It looks like a minor JIT bug. For a small branch probability, it generates something like the following, just much more complicated due to unrolling (I’m simplifying a lot):
movzwl 0x16(%r8,%r10,2),%r9d
Get the char: int r9d = queries[r10]
imul $0x8acbf29,%r9d,%ebx
Multiply: ebx = 145538857 * r9d
shr $0x1b,%ebx
Shift: ebx >>>= 27
cmp %edx,%ebx
jae somewhere
Check bounds: if (ebx > edx || ebx < 0) goto somewhere
(and throw there an IndexOutOfBoundsException
.
cmp %r9d,%ebx
jne back
Jump back to loop beginning if not equal: if (r9d != ebx) goto back
inc %eax
Increment the result: eax++
jne back
Simply goto back
We can see one smart and one dumb thing:
- The bound check gets done optimally with a single unsigned comparison.
- It’s completely redundant as x >>> 27 is always positive and less than the table length (32).
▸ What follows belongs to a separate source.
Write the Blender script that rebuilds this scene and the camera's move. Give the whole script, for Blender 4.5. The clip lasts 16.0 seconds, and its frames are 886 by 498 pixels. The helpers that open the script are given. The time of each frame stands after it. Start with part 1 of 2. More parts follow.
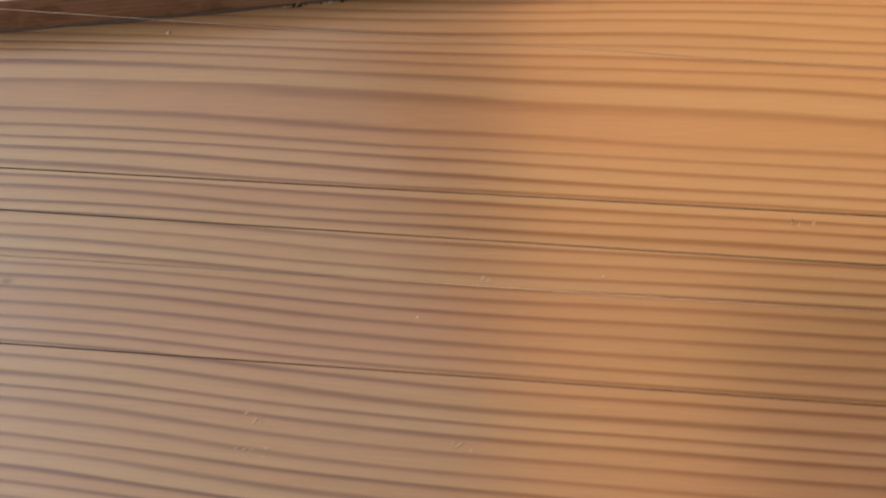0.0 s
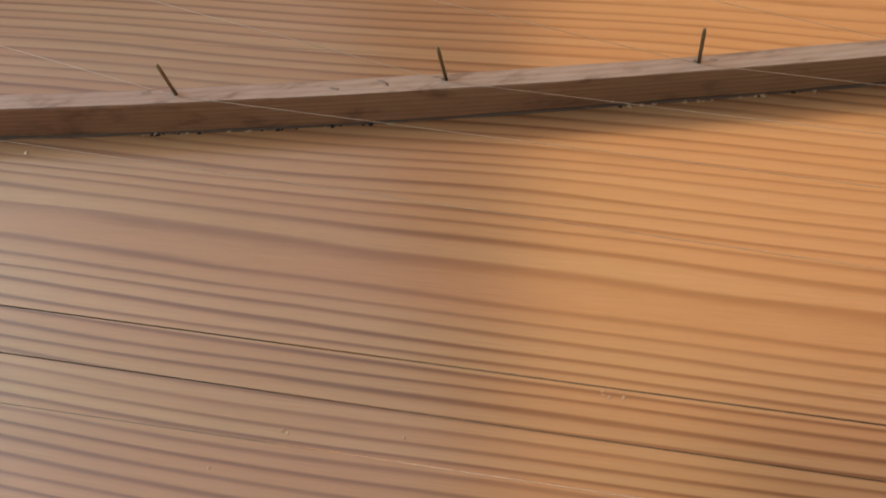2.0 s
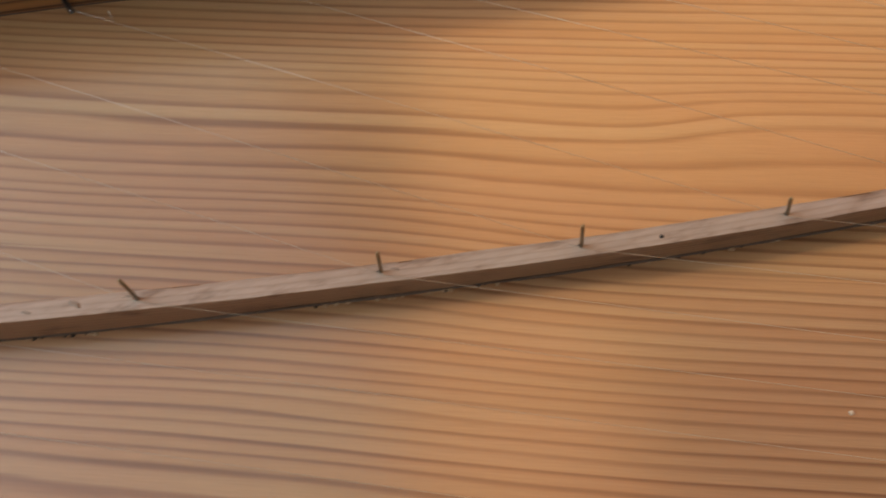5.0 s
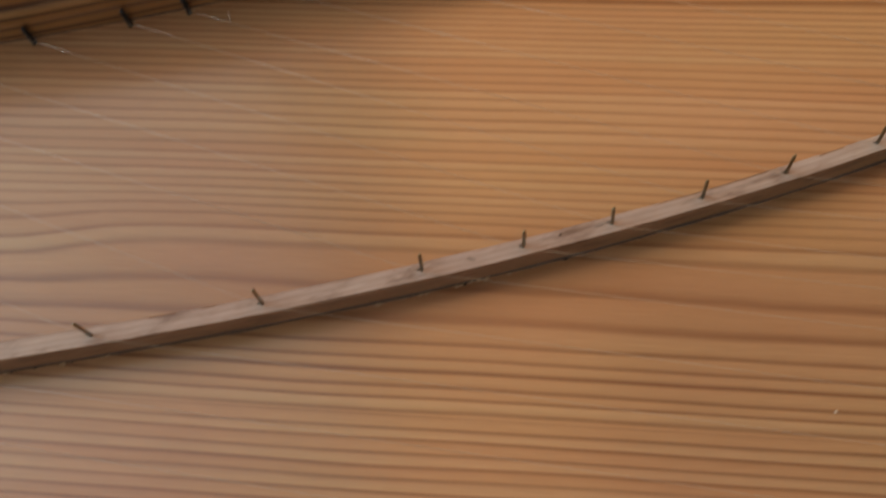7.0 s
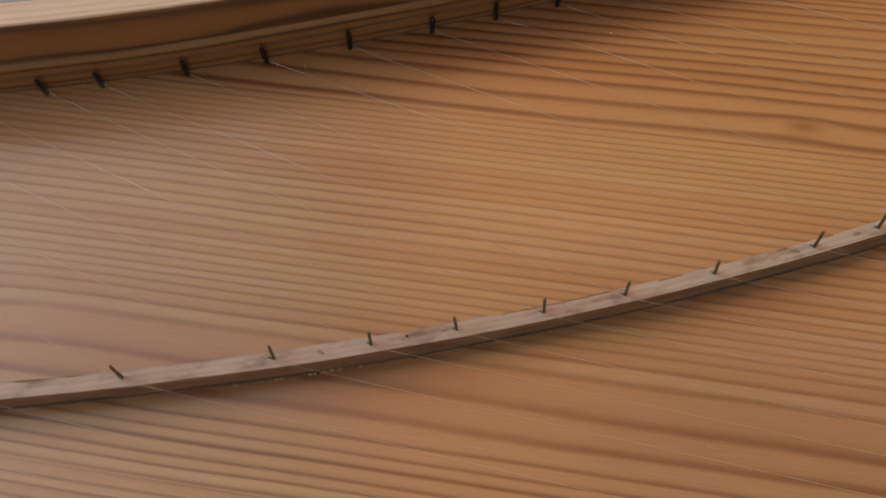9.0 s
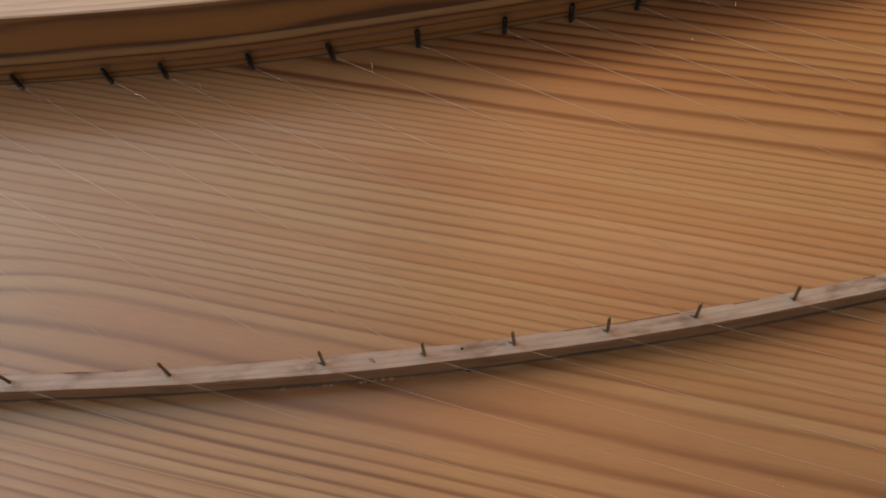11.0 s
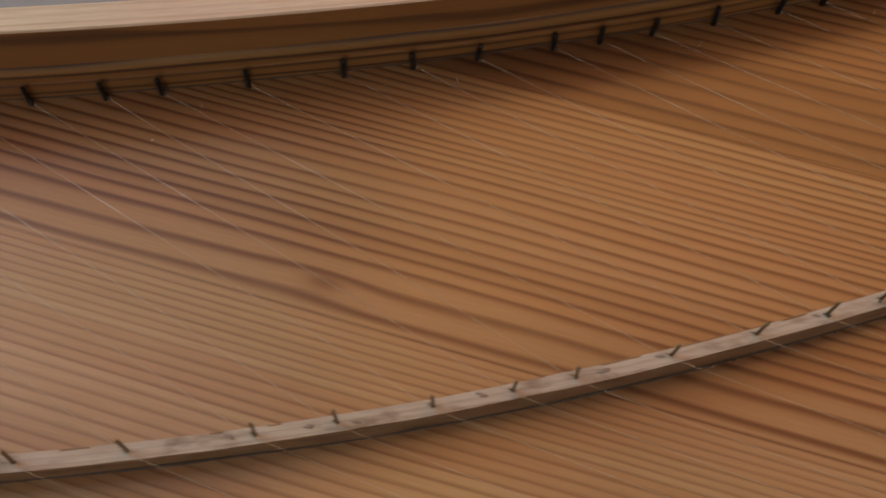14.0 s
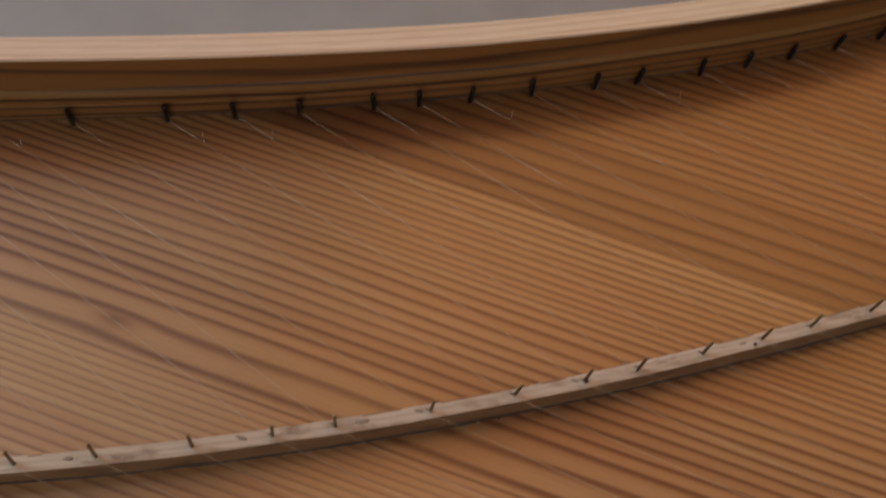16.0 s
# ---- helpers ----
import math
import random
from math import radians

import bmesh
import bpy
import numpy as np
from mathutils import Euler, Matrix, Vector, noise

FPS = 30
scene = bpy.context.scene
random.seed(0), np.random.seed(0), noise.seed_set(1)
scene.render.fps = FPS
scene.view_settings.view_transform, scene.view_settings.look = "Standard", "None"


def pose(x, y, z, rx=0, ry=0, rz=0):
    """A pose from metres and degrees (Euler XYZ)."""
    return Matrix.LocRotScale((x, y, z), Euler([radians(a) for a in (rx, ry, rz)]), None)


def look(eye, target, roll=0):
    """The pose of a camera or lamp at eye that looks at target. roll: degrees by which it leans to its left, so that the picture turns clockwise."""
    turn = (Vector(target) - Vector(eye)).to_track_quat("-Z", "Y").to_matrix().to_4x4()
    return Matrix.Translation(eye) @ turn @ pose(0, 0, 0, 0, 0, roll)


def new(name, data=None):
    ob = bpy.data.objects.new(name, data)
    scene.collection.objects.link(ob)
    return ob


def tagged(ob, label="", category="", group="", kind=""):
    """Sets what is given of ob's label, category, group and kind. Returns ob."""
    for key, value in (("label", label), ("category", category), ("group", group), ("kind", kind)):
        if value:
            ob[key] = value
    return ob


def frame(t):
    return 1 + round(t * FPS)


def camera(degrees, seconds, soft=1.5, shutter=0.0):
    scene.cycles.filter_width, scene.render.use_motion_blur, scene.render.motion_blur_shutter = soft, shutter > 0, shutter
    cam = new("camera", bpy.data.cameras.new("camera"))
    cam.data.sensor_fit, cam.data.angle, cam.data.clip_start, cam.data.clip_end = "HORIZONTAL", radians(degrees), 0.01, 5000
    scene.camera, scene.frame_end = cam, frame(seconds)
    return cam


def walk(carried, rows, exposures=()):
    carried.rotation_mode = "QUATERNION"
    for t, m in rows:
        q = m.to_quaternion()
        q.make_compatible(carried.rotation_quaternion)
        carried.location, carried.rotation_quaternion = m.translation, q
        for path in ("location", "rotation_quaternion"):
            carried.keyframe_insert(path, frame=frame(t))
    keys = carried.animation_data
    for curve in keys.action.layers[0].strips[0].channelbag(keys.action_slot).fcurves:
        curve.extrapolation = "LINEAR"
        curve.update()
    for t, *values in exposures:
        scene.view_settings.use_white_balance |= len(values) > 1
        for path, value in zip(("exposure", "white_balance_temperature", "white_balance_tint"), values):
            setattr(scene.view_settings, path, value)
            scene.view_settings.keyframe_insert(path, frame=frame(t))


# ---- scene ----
# Close view over the soundboard of a keyboard instrument: curved bridge with pins,
# strings, hitch pins and the bentside of the case. One plan unit is 15 cm.
U = 0.15
cam = camera(52.00, 16.0, soft=1.7, shutter=0.5)
PATH = [
    (0, (-0.29421, -0.13254, 0.20030), (-0.29287, 0.00211, -0.06778), -16.62),
    (0.5, (-0.27768, -0.13464, 0.19553), (-0.27329, 0.01317, -0.06549), -13.69),
    (1, (-0.26177, -0.13224, 0.19977), (-0.25589, 0.01746, -0.06014), -12.32),
    (1.5, (-0.25221, -0.13408, 0.19523), (-0.24466, 0.02329, -0.06007), -11.48),
    (2, (-0.24506, -0.13077, 0.19591), (-0.23788, 0.03220, -0.05586), -11.23),
    (2.5, (-0.24106, -0.12161, 0.19852), (-0.23250, 0.03772, -0.05552), -10.49),
    (3, (-0.23445, -0.11439, 0.20286), (-0.21805, 0.04391, -0.05145), -7.73),
    (3.2, (-0.22624, -0.11396, 0.20462), (-0.21049, 0.04719, -0.04793), -8.38),
    (5.3, (-0.15213, -0.07075, 0.24437), (-0.11964, 0.04543, -0.03031), -4.74),
    (5.5, (-0.14089, -0.07608, 0.24086), (-0.09956, 0.03898, -0.03310), -1.59),
    (6, (-0.07559, -0.09818, 0.22462), (-0.04697, 0.01551, -0.05153), -5.34),
    (6.5, (0.00429, -0.10149, 0.24057), (0.01310, 0.00653, -0.03916), -13.00),
    (7, (0.03838, -0.10172, 0.25480), (0.05629, 0.01307, -0.02179), -9.59),
    (7.5, (0.06393, -0.10576, 0.27215), (0.08350, 0.02020, 0.00058), -10.23),
    (8, (0.07798, -0.10282, 0.27805), (0.09808, 0.02251, 0.00623), -8.48),
    (8.5, (0.08684, -0.10091, 0.27964), (0.10560, 0.02347, 0.00728), -7.26),
    (9, (0.08932, -0.09879, 0.27793), (0.10557, 0.02153, 0.00360), -5.92),
    (9.2, (0.09005, -0.09880, 0.27601), (0.10556, 0.01999, 0.00097), -5.26),
    (11.3, (0.09163, -0.08819, 0.26767), (0.08604, 0.03695, -0.00493), -12.30),
    (11.5, (0.10383, -0.07595, 0.28415), (0.09915, 0.03437, 0.00521), -11.91),
    (12, (0.11728, -0.07530, 0.27674), (0.12830, 0.04631, 0.00271), -6.44),
    (12.5, (0.16943, -0.07568, 0.24977), (0.18595, 0.05298, -0.02074), -1.36),
    (13, (0.20652, -0.06929, 0.24205), (0.21822, 0.06480, -0.02606), -1.76),
    (13.5, (0.22999, -0.07134, 0.25136), (0.24811, 0.05622, -0.01957), 1.77),
    (14, (0.25477, -0.07355, 0.25269), (0.27691, 0.05415, -0.01787), 4.22),
    (14.5, (0.28071, -0.07429, 0.25646), (0.30622, 0.05253, -0.01422), 7.33),
    (15, (0.29445, -0.07831, 0.25837), (0.31976, 0.05061, -0.01134), 7.58),
    (15.5, (0.30544, -0.08241, 0.25959), (0.33135, 0.04687, -0.00988), 8.06),
    (16, (0.31094, -0.07769, 0.27114), (0.34265, 0.05806, 0.00550), 10.87),
]
walk(cam, [(t, look(eye, target, roll)) for t, eye, target, roll in PATH],
     exposures=[(0, -0.06), (3.2, -0.06), (6, -0.15), (7, -0.20), (9, -0.18), (13, -0.31), (16, -0.31)])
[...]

For a branch probability above 20%, these three instructions
cmp %r9d,%ebx
jne back
inc %eax
get replaced by something like
mov %eax,%ecx // ecx = result
inc %ecx // ecx++
cmp %r9d,%ebx // if (r9b == index)
cmoveq %ecx,%ebx // result = ecx
using a conditional move instruction. This is one instruction more, but no branching and thus no branch misprediction penalty.
This explains the very constant time in the 20-80% range. The ramping below 20% is clearly due to branch mispredictions.
So it looks like a JIT failure to use the proper threshold of about 0.04 rather than 0.18.